The gig is in less than 24 hours. We had to get there.  Now we are in the middle of nowhere Utah, and it's bathroom time, not a bathroom in sight.
Well, we picked the same spot as 90000 other people, toilet paper scattered everywhere. Our two female companions didn't appear phased. 
 We entered Nevada, and Tahoe was our only answer. We were short on cash.
There it was, a casino. Tahoe back then was a one-horse town.  My buddy and I sat at the black-jack table. We took our winnings and now had enough money for gas and food. Can you imagine how naive? Well, we will just get some more money by gambling? Talk about luck. I remember driving above Lake Tahoe and just couldn't believe how beautiful it was. I've been back since, and it remains remarkable.
As we entered California, we forgot to do a bong. We did a bong for each state. This kinda helped with the boredom. Packed, like sardines, a guy in a sling who listened to The Tubes, I did my best to remain sane.  So, we turned around and re-entered CA just so we could do a bong.

Finally, the gates open in Oakland, and it is a mad rush.
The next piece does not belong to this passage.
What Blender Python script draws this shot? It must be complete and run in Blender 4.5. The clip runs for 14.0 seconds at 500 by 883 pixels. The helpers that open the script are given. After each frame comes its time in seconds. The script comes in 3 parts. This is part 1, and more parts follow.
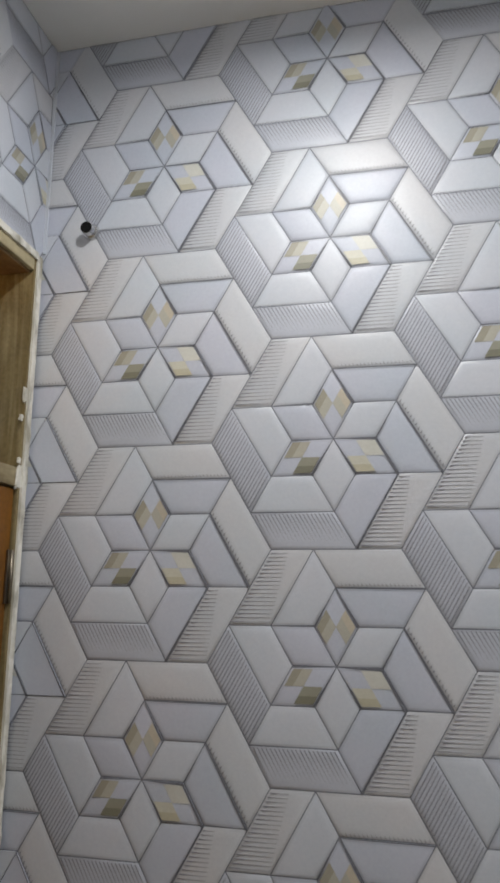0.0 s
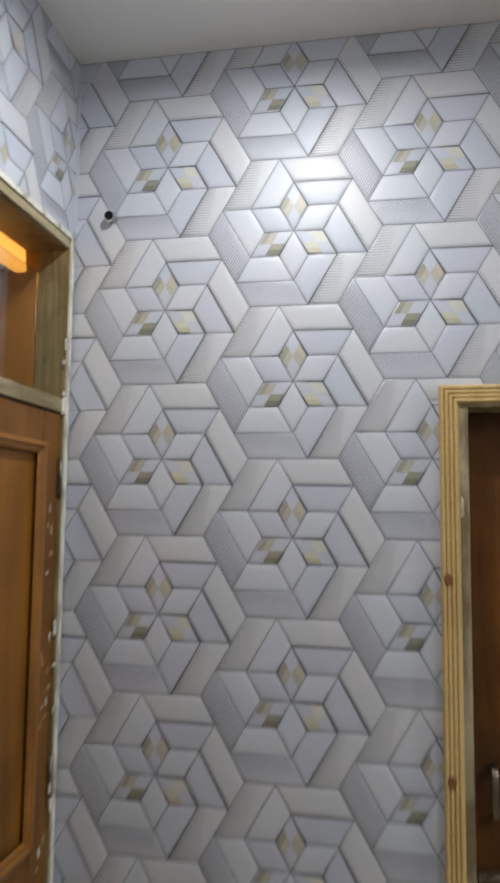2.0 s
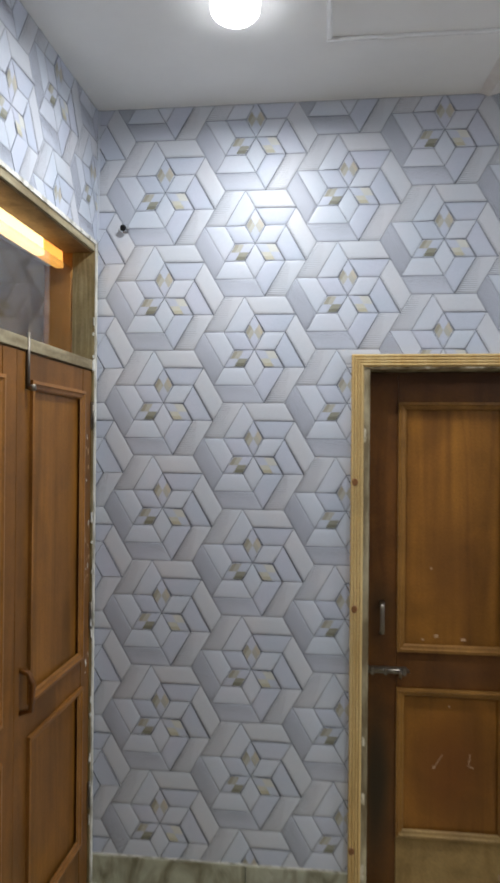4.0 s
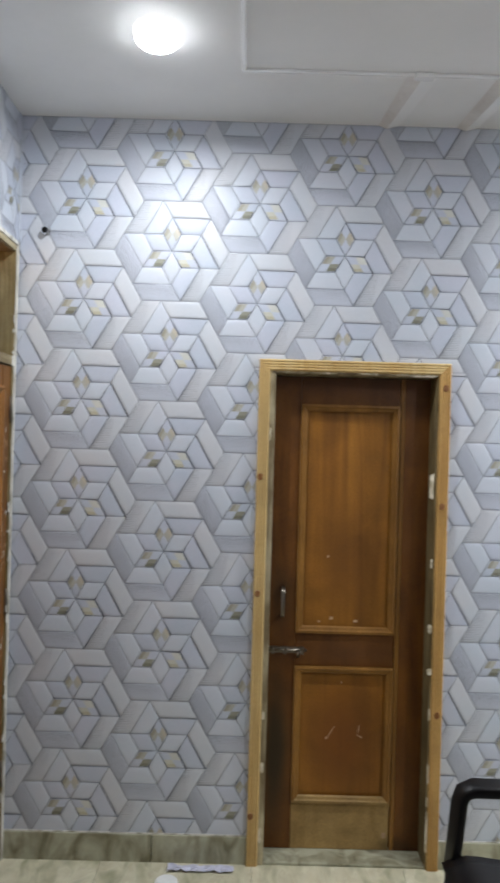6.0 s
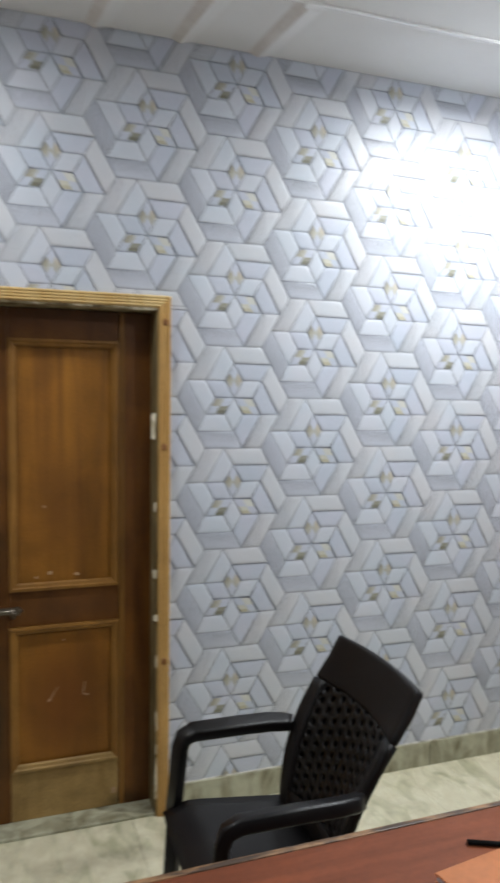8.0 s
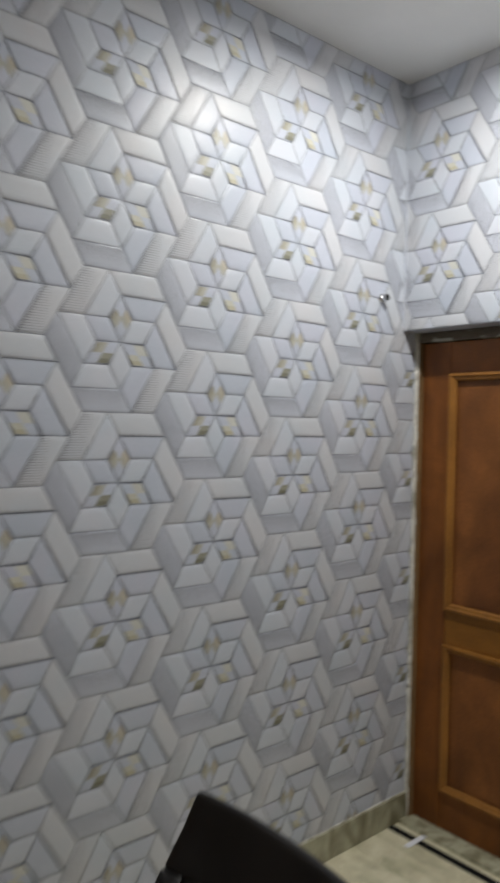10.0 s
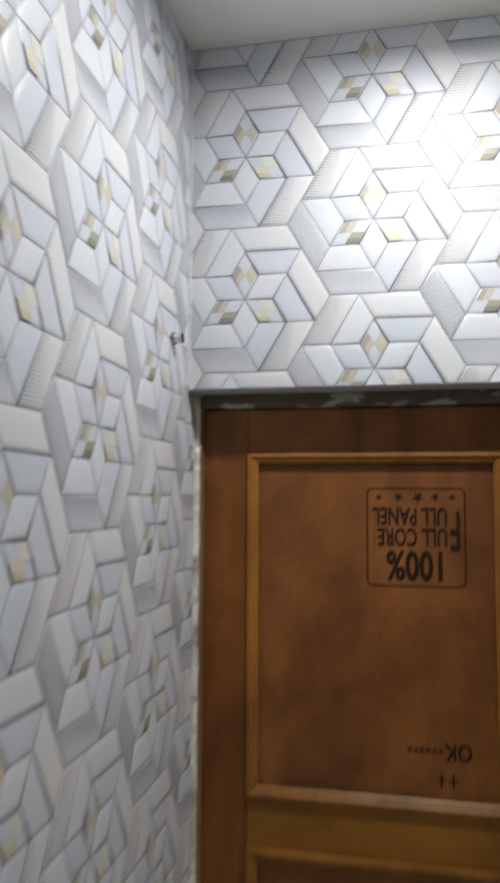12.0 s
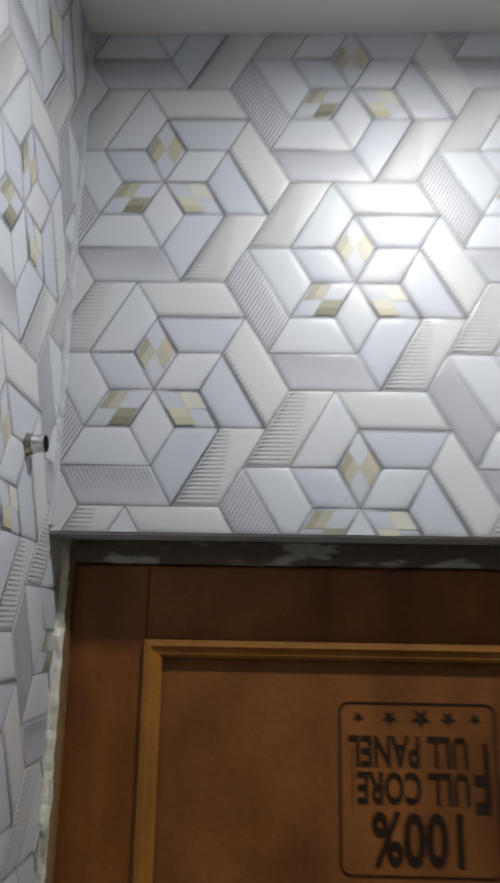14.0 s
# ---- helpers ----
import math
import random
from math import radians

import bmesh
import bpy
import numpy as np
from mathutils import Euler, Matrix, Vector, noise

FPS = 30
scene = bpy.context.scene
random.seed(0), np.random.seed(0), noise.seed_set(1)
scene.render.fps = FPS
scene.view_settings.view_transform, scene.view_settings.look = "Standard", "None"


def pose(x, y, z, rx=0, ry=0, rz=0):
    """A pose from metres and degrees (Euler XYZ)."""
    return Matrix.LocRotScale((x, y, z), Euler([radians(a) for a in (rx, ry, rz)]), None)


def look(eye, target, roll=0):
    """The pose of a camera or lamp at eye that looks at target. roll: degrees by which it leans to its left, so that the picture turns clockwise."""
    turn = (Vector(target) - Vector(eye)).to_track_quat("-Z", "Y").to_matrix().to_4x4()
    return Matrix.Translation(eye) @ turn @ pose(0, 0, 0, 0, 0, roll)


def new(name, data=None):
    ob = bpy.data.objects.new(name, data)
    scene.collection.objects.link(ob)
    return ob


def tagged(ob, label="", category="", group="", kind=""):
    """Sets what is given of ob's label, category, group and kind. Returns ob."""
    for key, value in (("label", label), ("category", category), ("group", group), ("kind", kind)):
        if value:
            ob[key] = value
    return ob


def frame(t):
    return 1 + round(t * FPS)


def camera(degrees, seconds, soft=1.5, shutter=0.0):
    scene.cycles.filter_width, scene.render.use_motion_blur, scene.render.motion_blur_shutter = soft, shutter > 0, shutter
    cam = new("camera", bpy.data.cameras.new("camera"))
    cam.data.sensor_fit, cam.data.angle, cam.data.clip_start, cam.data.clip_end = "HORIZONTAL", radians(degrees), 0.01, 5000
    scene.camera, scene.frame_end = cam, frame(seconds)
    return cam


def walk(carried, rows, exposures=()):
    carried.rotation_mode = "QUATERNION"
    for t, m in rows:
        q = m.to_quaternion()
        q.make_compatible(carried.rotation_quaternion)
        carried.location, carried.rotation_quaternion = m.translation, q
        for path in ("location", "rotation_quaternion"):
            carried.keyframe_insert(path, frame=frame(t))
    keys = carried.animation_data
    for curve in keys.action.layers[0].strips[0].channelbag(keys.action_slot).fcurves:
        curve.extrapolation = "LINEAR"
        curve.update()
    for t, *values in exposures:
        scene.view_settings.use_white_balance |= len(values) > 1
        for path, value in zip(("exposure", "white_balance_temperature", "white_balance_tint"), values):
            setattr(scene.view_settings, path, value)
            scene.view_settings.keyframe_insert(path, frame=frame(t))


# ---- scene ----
cam = camera(38.1, 14.0, 3.0, 0.9)
PATH = [
    (0, (0.757, -1.294, 1.76), (0.317, 0.612, 2.174), 0.5),
    (0.5, (0.757, -1.354, 1.758), (0.358, 0.565, 2.159), 0.5),
    (1, (0.747, -1.449, 1.741), (0.394, 0.489, 2.087), 0.4),
    (1.5, (0.792, -1.615, 1.725), (0.446, 0.334, 2.009), 0.5),
    (2, (0.836, -1.829, 1.706), (0.48, 0.13, 1.898), 0.6),
    (2.5, (0.827, -2.053, 1.667), (0.521, -0.081, 1.801), 0.4),
    (4.8, (0.952, -2.895, 1.696), (0.792, -0.901, 1.676), 0.8),
    (5, (0.922, -2.909, 1.687), (0.796, -0.913, 1.68), 0.9),
    (5.5, (0.917, -2.905, 1.688), (0.862, -0.906, 1.682), 1.3),
    (6, (0.939, -2.897, 1.691), (0.945, -0.897, 1.689), 1.6),
    (6.5, (0.946, -2.888, 1.705), (1.076, -0.892, 1.697), 1.6),
    (7, (0.983, -2.86, 1.691), (1.278, -0.882, 1.672), 1.5),
    (7.5, (1.03, -2.816, 1.687), (1.519, -0.878, 1.603), 1.4),
    (7.7, (1.063, -2.78, 1.66), (1.631, -0.865, 1.554), 1.1),
    (9.8, (1.255, -1.951, 1.62), (2.461, -0.357, 1.553), 0.9),
    (10, (1.29, -1.816, 1.62), (2.587, -0.295, 1.567), 1.1),
    (10.5, (1.323, -1.463, 1.633), (2.899, -0.232, 1.614), 0.6),
    (11, (1.321, -1.193, 1.643), (3.096, -0.272, 1.697), -0.9),
    (11.5, (1.49, -0.798, 1.657), (3.382, -0.156, 1.73), -0.4),
    (12, (1.735, -0.563, 1.707), (3.69, -0.166, 1.857), 0.3),
    (12.5, (2.026, -0.388, 1.759), (4.004, -0.203, 1.995), 0.8),
    (13, (2.354, -0.353, 1.811), (4.316, -0.165, 2.151), 0.9),
    (13.5, (2.57, -0.357, 1.877), (4.514, -0.186, 2.313), 1.2),
    (14, (2.458, -0.36, 1.858), (4.398, -0.306, 2.342), 1.0),
]
EXPOSURES = ((0, -0.33, 6680, 10), (1.5, -0.22, 6630, 10), (2.5, -0.10, 6460, 10), (5, 0.15, 6110, 10), (6.5, 0.21, 6190, 9), (7.5, 0.21, 6230, 8), (10, -0.72, 6800, 9), (11, -0.68, 6830, 9), (12.5, -0.80, 6900, 9), (14, -1.29, 6880, 9))
walk(cam, [(t, look(eye, target, roll)) for t, eye, target, roll in PATH], EXPOSURES)

# ---- world and lights ----
world = bpy.data.worlds.new("world")
scene.world = world
world.use_nodes = True
world.node_tree.nodes["Background"].inputs["Color"].default_value = (0.6, 0.7, 0.9, 1)
world.node_tree.nodes["Background"].inputs["Strength"].default_value = 0.02

W, H, DEPTH = 3.63, 2.965, 4.4
# third lamp is added out of view, its power fitted to even the brightness
# place, watts thrown down, glow of the dome's side
LAMPS = ((0.622, -0.635, 14.2, 22.0), (3.07, -0.68, 29.5, 60.0), (3.07, -2.3, 31.0, 42.0))
for lx, ly, power, glow in LAMPS:
    data = bpy.data.lights.new("downlight_glow", "AREA")
    data.shape, data.size, data.energy, data.color = "DISK", 0.11, power, (0.965, 0.98, 0.985)
    data.spread = radians(178)
    new("downlight_glow", data).matrix_world = pose(lx, ly, H - 0.0625)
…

I couldn't seem to get away from stampedes.  Ee sat in the front row. 
Another first for me. Front row, people passed around those camel-haired wine flasks and joints. Tanned women, all so pretty, walking around nude. Nude women sitting on guys' shoulders.  Why am I living in Connecticut, I wondered? 
The Grateful Dead opened for The Who.  The most fantastic gig I have ever attended.

And definitely the most bizarre, fun, engaging, and educational experience of my lifetime.

As an Official Seenager, You can't make this up.